All News

In this week’s edition: New York Times columnist Pamela Paul accuses the publishing industry of self-censorship; the new Ursula K. Le Guin Prize for Fiction announces its first shortlist; the Department of Justice’s lawsuit to stop the proposed Penguin Random House/Simon & Schuster merger begins August 1; after 20 years the Association of American Literary Agents (AALA) gets a new Director; and more.

There’s More Than One Way to Ban a Book
The New York Times
Pamela Paul argues that the publishing industry’s efforts to preempt criticism are a form of self-censorship and that publishers should be more willing to take a chance on “controversial” books.

Announcing the Shortlist for the Inaugural Ursula K. Le Guin Prize for Fiction
Electric Literature
The Ursula K. Le Guin Trust unveiled its shortlist for the newly-created Ursula K. Le Guin Prize for Fiction, which will award $25,000 to the author of a full-length work of imaginative fiction. The shortlist nominees are Cynthia Zhang’s After the Dragons, Matt Bell’s Appleseed, Adrian Tchaikovsky’s Elder Race, Olga Ravn’s The Employees, and Khadija Abdalla Bajaber’s The House of Rust. The winner will be announced on October 21, which is Le Guin’s birthday.

Showdown: DOJ’s Bid to Block PRH Acquisition of S&S Is Heading to Trial
Publishers Weekly
Oral arguments in the Department of Justice’s suit to stop Penguin Random House’s acquisition of Simon & Schuster begin August 1.

AALA Names Weltz Director of the Board
Publishers Weekly
Gail Hochman is stepping down as the director of the Association of American Literary Agents after 20 years. Jennifer Weltz of the Jean V. Naggar Literary Agency has been named the new director and board president. AALA represents more than 400 literary agencies.

Hip, Woke, Cool: It’s All Fodder For the Oxford Dictionary of African American English
The New York Times
Harvard Professor Henry Louis Gates, Jr. is spearheading the creation of a new dictionary collecting the definitions and origins of words arising from African American culture.

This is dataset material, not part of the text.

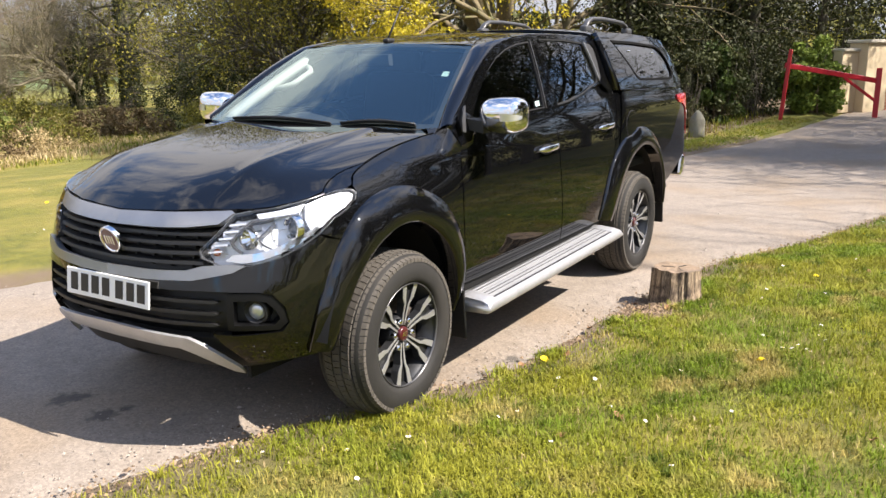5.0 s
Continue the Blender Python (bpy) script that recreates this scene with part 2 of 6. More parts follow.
def sheet(name, faces, fn, material, parent, step=0.06, rim=0.02, lift=0.0, label="", sides=(1,)):
    """A shaped panel: flat faces [(u, v), ...] are cut into a fine grid, laid on the surface fn(u, v), lifted along its normal,
    and given a turned-in rim. sides: 1 the left half as it is, -1 its mirror image, both joined into one mesh."""
    bm = bmesh.new()
    for poly in faces:
        bm.faces.new([bm.verts.new((u, v, 0)) for u, v in poly])
    bmesh.ops.remove_doubles(bm, verts=bm.verts, dist=1e-5)
    for axis in (0, 1):
        lo, hi = min(v.co[axis] for v in bm.verts), max(v.co[axis] for v in bm.verts)
        n = max(1, int((hi - lo) / step))
        for i in range(1, n):
            p, q = Vector((0, 0, 0)), Vector((0, 0, 0))
            p[axis], q[axis] = lo + (hi - lo) * i / n, 1
            bmesh.ops.bisect_plane(bm, geom=bm.verts[:] + bm.edges[:] + bm.faces[:], plane_co=p, plane_no=q, dist=1e-5)
    bmesh.ops.triangulate(bm, faces=[f for f in bm.faces if len(f.verts) > 4])
    bm.verts.index_update()
    uv = [(v.co.x, v.co.y) for v in bm.verts]
    tops = [[v.index for v in f.verts] for f in bm.faces]
    edges = [[v.index for v in e.verts] for e in bm.edges if e.is_boundary]
    bm.free()
    e = 0.004
    pts, nrm = [], []
    for u, v in uv:
        p = Vector(fn(u, v))
        n = (Vector(fn(u + e, v)) - Vector(fn(u - e, v))).cross(Vector(fn(u, v + e)) - Vector(fn(u, v - e)))
        n = n.normalized()
        pts.append(p + n * lift)
        nrm.append(n)
    verts, normals, out = [], [], []
    for side in sides:
        base = len(verts)
        for p, n in zip(pts, nrm):
            verts.append((p.x, p.y * side, p.z))
            normals.append((n.x, n.y * side, n.z))
        for f in tops:
            a, b, c = (Vector(verts[base + i]) for i in f[:3])
            right = (b - a).cross(c - b).dot(Vector(normals[base + f[0]])) >= 0
            out.append([base + i for i in (f if right else f[::-1])])
        if rim:
            top, low = {}, {}
            for a, b in edges:
                for i in (a, b):
                    if i not in low:
                        q = pts[i] - nrm[i] * rim
                        top[i], low[i] = len(verts), len(verts) + 1
                        verts.append((pts[i].x, pts[i].y * side, pts[i].z))
                        verts.append((q.x, q.y * side, q.z))
                        normals += [(0, 0, 0), (0, 0, 0)]
                out.append([top[a], top[b], low[b], low[a]])
    return hang(name, mesh_of(name, verts, out, normals), material, parent, label)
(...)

‘MAGA Teen’ Nick Sandmann’s Defamation Suits Dismissed
San Jose Mercury News
The U.S. District Court in eastern Kentucky ruled in favor of The New York Times, CBS News, ABC News, Gannett, and Rolling Stone in a $1 billion defamation case brought by Nick Sandmann, a Kentucky high school student who claimed that news reports falsely depicted him physically blocking a Native American tribal elder during a 2019 Indigenous Peoples March in Washington, D.C. The court ruled that the news outlets were entitled to include quotes from the tribal leader describing what happened from his perspective, as they were expressions of opinion protected under the First Amendment.